Dancing Around the May Polls

Christian Kerr

May 31 2016

4 mins

xeno IIThe Australian made an elementary blunder in coming up with its Monday splash, which warned that the Coalition is set to lose government with the loss of 19 seats in Queensland, New South Wales and Western Australia. That report assumed uniform swings, based on its Newspoll figure, when on-the-ground factors tend to produce very different outcomes.

Meanwhile, government sources remain adamant: their vote is standing up where it counts.

For once Fairfax’s poll analysis appears to be better than The Australian’s. Instead of relying on crude arithmetic, they’ve yakked to party strategists and now estimate the government will lose around 12 seats on July 2.

True, party strategists aren’t the most objective types. But there’s a certain honour among thieves — for purposes of electoral calculations you can include the media among that lot — and that 12-seat figure rings truer. Or rings truer four-and-a-bit weeks out from polling day and after almost three months of heavily ritualised election lite.

Mind you, that loss would take the government from 90 seats in the House of Representatives down to 78. No doubt the electors in the seat of Fairfax, sadder but wiser after their Clive Palmer experiment, will add another seat to the Coalition’s tally. But after supplying a Speaker and allowing that the projections are right, the Coalition will be left with just a tiny buffer in the 150-member chamber.

But that ignores one factor: government sources remain adamant that their vote is standing up where it counts – but prefer not to mention South Australia. Their Labor colleagues are similarly disinclined.

All year, the Morgan poll has been reporting that Nick Xenophon & Co. have been polling around 20% in the state. On Monday, Newspoll finally put a number on his support – or two. One report said one-in-five residents of Australia’s Rust Belt were considering sending their votes Xenophon’s way. Another sampling of sentiment gave the firmer figure of 22%. It put the government’s primary vote at 34% – down more than 10% on the 2013 result – and Labor’s on a mere 27%.

Not to be outdone, pollster Gary Morgan later that day that put Liberal support in South Australia on 31%, Xenophon on 26.5% and Labor on 25%. If — and there should be a suitable pause for dramatic effect here — those figures are vaguely accurate then Xenophon candidates could just displace both Labor and Liberal members of the House of Representatives in SA. Which makes the crystal balls the political seers are staring so intently into very cloudy indeed.

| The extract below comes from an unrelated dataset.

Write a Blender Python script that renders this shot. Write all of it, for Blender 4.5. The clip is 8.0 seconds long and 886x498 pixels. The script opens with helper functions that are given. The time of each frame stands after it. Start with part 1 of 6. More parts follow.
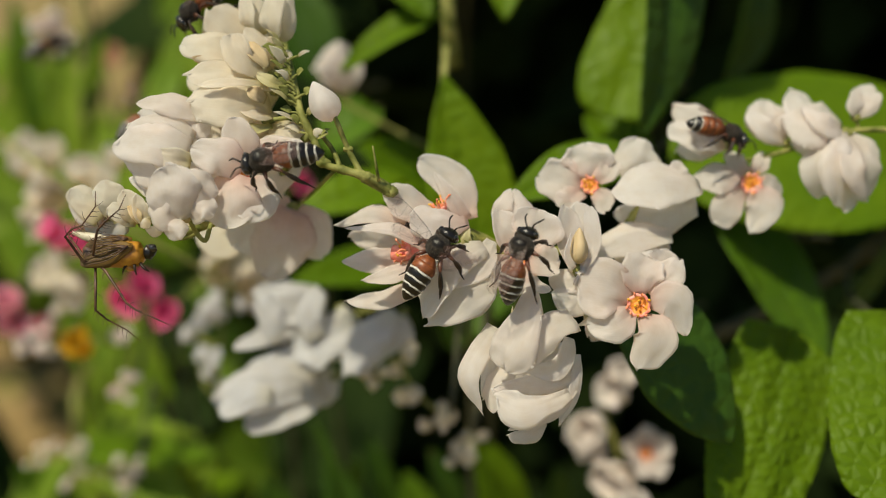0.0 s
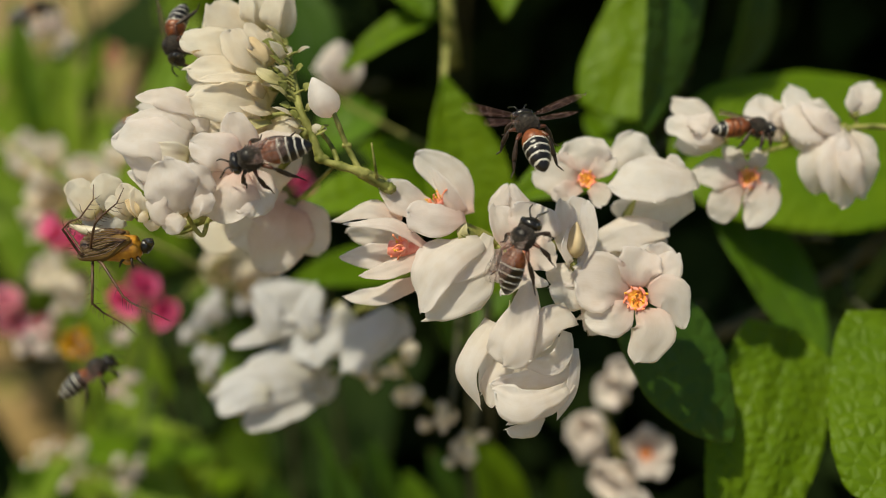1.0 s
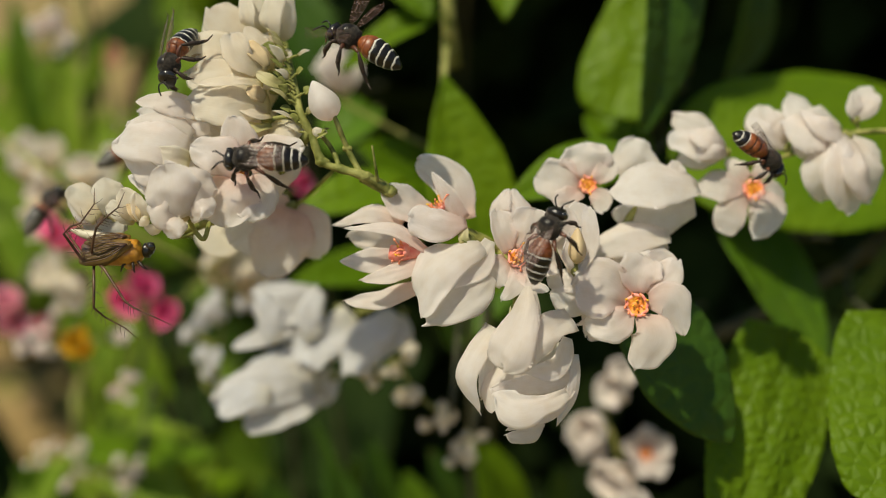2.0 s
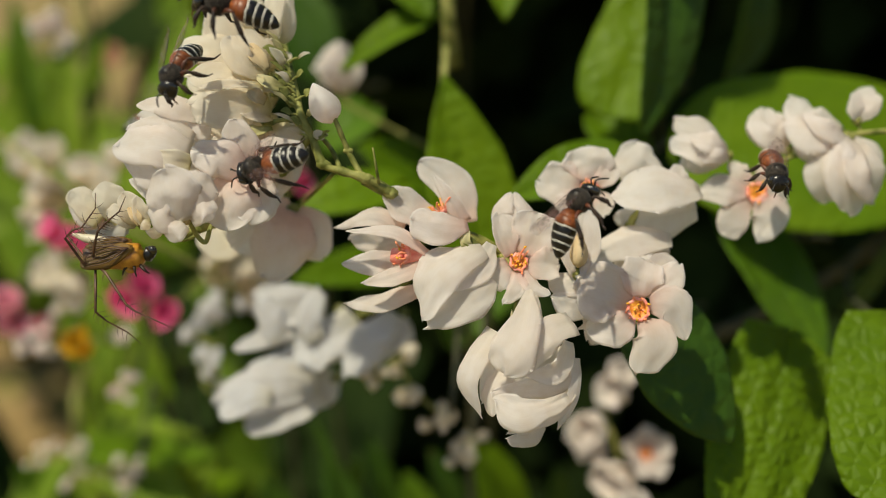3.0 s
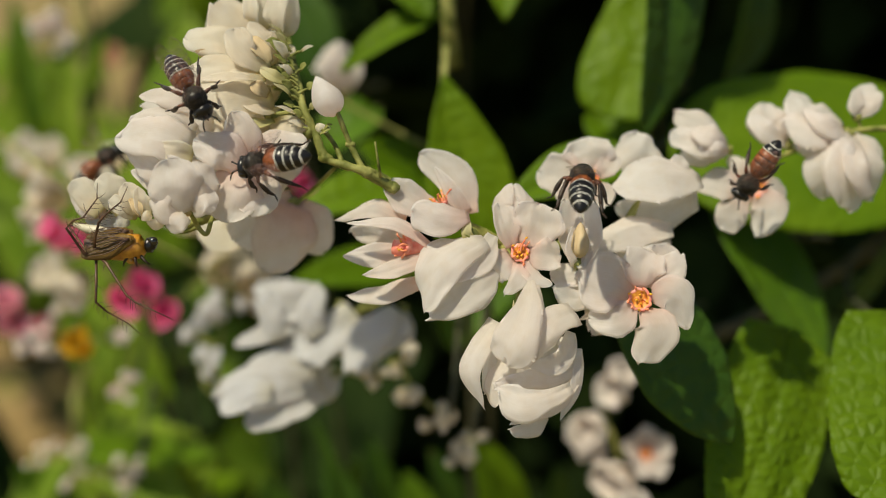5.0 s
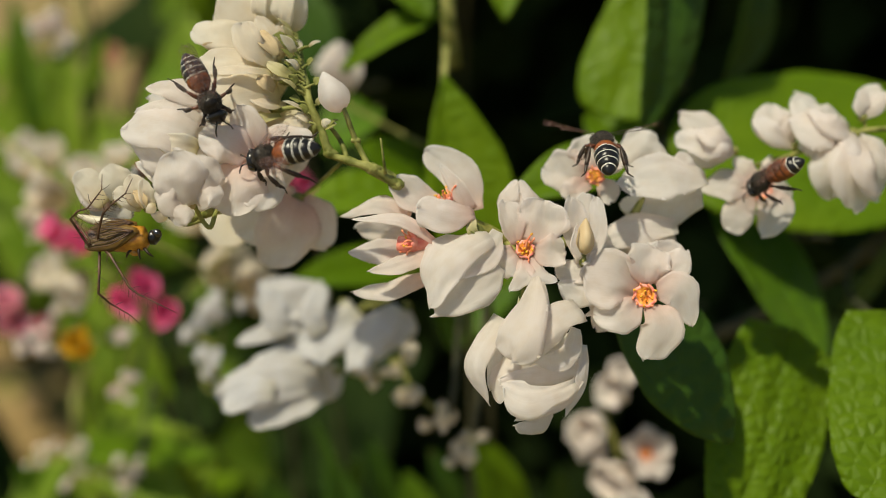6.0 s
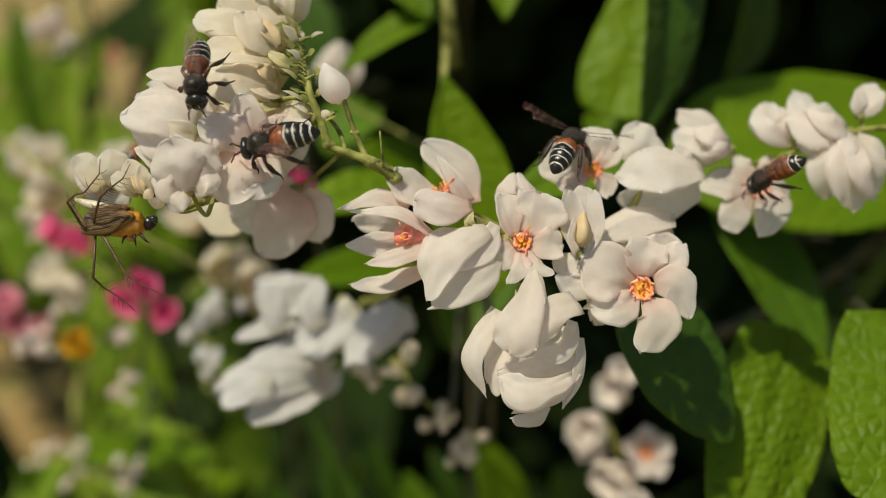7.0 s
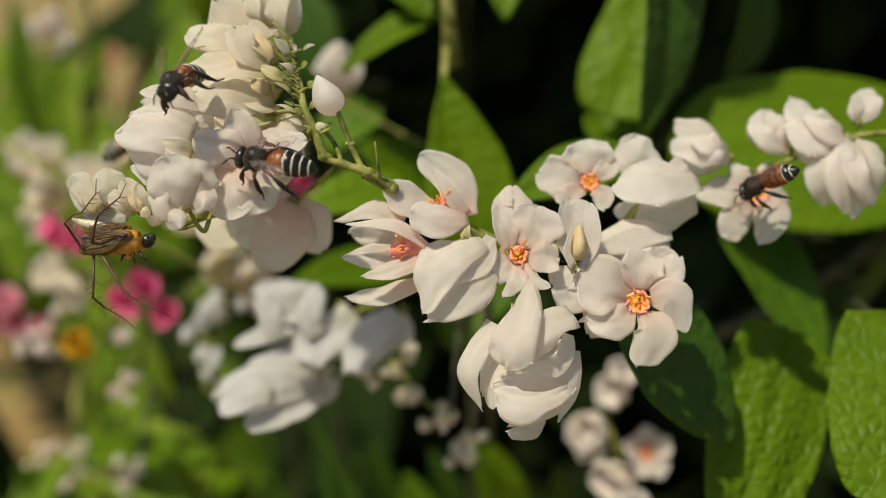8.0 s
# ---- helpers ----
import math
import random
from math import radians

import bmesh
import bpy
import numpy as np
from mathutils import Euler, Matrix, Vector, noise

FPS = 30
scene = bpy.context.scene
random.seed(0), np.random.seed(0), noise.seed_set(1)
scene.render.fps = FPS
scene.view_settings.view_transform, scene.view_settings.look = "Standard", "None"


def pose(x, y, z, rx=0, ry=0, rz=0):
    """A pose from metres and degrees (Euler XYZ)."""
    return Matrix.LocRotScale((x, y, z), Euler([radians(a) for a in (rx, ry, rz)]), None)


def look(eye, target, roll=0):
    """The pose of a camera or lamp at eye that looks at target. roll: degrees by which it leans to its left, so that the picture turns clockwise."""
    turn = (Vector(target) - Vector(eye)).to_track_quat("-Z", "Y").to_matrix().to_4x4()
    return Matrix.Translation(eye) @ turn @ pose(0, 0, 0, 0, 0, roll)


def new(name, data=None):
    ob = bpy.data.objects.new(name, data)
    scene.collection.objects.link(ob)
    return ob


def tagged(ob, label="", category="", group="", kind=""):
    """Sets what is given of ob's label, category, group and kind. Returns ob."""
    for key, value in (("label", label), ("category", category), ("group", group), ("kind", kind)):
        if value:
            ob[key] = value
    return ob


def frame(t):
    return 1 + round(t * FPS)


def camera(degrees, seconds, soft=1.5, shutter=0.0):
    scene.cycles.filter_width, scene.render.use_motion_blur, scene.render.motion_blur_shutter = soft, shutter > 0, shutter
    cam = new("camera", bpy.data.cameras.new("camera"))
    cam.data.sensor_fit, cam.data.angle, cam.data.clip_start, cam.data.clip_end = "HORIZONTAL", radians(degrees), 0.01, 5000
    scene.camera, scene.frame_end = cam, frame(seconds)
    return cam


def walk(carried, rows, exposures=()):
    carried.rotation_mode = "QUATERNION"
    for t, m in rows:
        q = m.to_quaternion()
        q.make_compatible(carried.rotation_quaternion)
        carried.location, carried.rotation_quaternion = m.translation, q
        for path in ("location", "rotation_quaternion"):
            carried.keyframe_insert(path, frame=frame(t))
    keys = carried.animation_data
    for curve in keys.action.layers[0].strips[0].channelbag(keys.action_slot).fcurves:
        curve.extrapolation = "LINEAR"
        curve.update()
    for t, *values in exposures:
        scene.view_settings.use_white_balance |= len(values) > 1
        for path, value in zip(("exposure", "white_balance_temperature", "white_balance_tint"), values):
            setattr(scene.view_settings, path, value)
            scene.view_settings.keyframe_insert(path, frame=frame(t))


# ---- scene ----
MM = 0.001
# downward tilt of the camera; RIGHT, UP and BACK follow its axes
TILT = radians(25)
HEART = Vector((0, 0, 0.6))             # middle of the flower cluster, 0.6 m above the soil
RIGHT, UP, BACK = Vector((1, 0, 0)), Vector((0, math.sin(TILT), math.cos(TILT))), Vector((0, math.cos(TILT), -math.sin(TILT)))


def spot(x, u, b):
    """A place on the camera's tilted axes round HEART: millimetres to the right, up and away."""
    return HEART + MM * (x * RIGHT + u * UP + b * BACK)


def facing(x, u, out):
    """A direction on the camera's tilted axes: to the right, up, and out towards the camera."""
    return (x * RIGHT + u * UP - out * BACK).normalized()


# ---- camera ----
cam = camera(49.7, 8.0, soft=1.0)
cam.data.dof.use_dof = True
cam.data.dof.focus_distance = 0.0875
cam.data.dof.aperture_fstop = 12.0
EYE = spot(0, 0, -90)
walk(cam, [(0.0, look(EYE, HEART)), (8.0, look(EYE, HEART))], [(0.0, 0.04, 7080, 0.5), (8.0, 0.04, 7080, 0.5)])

# ---- sky, sun, exposure ----
TO_SUN = Vector((-0.34, -0.22, 0.90)).normalized()
world = bpy.data.worlds.new("sky")
scene.world = world
world.use_nodes = True
sky = world.node_tree.nodes.new("ShaderNodeTexSky")
sky.sky_type, sky.sun_disc = "NISHITA", False
sky.sun_elevation = math.asin(TO_SUN.z)
sky.sun_rotation = math.atan2(TO_SUN.x, TO_SUN.y)
world.node_tree.links.new(sky.outputs[0], world.node_tree.nodes["Background"].inputs[0])
world.node_tree.nodes["Background"].inputs[1].default_value = 0.10
sun = new("sun", bpy.data.lights.new("sun", "SUN"))
sun.data.energy, sun.data.angle, sun.data.color = 4.6, radians(1.5), (1.0, 0.92, 0.79)
sun.matrix_world = look(HEART + TO_SUN * 5, HEART)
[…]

It also puts last night’s Q&A – always frightening enough in itself  – up there with Oh, Whistle and I’ll Come to You, My Lad in the terror stakes. For last night we got the “My name’s Richard, I’m from Victoria, and I’m here to help” from the Greens leader.

“Let me challenge this assertion that the previous period of the Gillard government with the support of the Greens and independents was not a productive period of government,” Richard Di Natale said. “I think history has been rewritten a little bit here. The problem with that period of government was the division within the Labor Party. You had the Rudd/Gillard/Rudd division, and people were very angry about that.”

He couldn’t have done more to explain away the problems of the Gillard years while ever so gently laying them at Labor’s feet. And he couldn’t have put his reassuring bedside-manner lessons from med school to better use when he told the Q&A crowd, “If the choice came down to who we’d support, we’d like to enter a productive, responsible negotiations with the Labor Party.”

Government sources remain adamant that their vote is standing up where it counts. But just think of an outcome where the Coalition is the largest grouping in the parliament, but falls short of a majority.  Think also of an outcome where Labor is just a little behind in numbers.

Bob Katter, if returned, will remain the usual pillar of incoherent inconsistency.  Andrew Wilkie and Indi’s Cathy McGowan have already declared they will not enter into formal governing arrangements, but are unlikely to line up with the Coalition. Indeed, Wilkie was speaking almost nostalgically of the 2010-2013 experience on Radio National only this morning. Potential Xenophon members are doing likewise. We now know very well what the Greens want to do.

Just think about that. There has never been a  more terrifying time to be an Australian.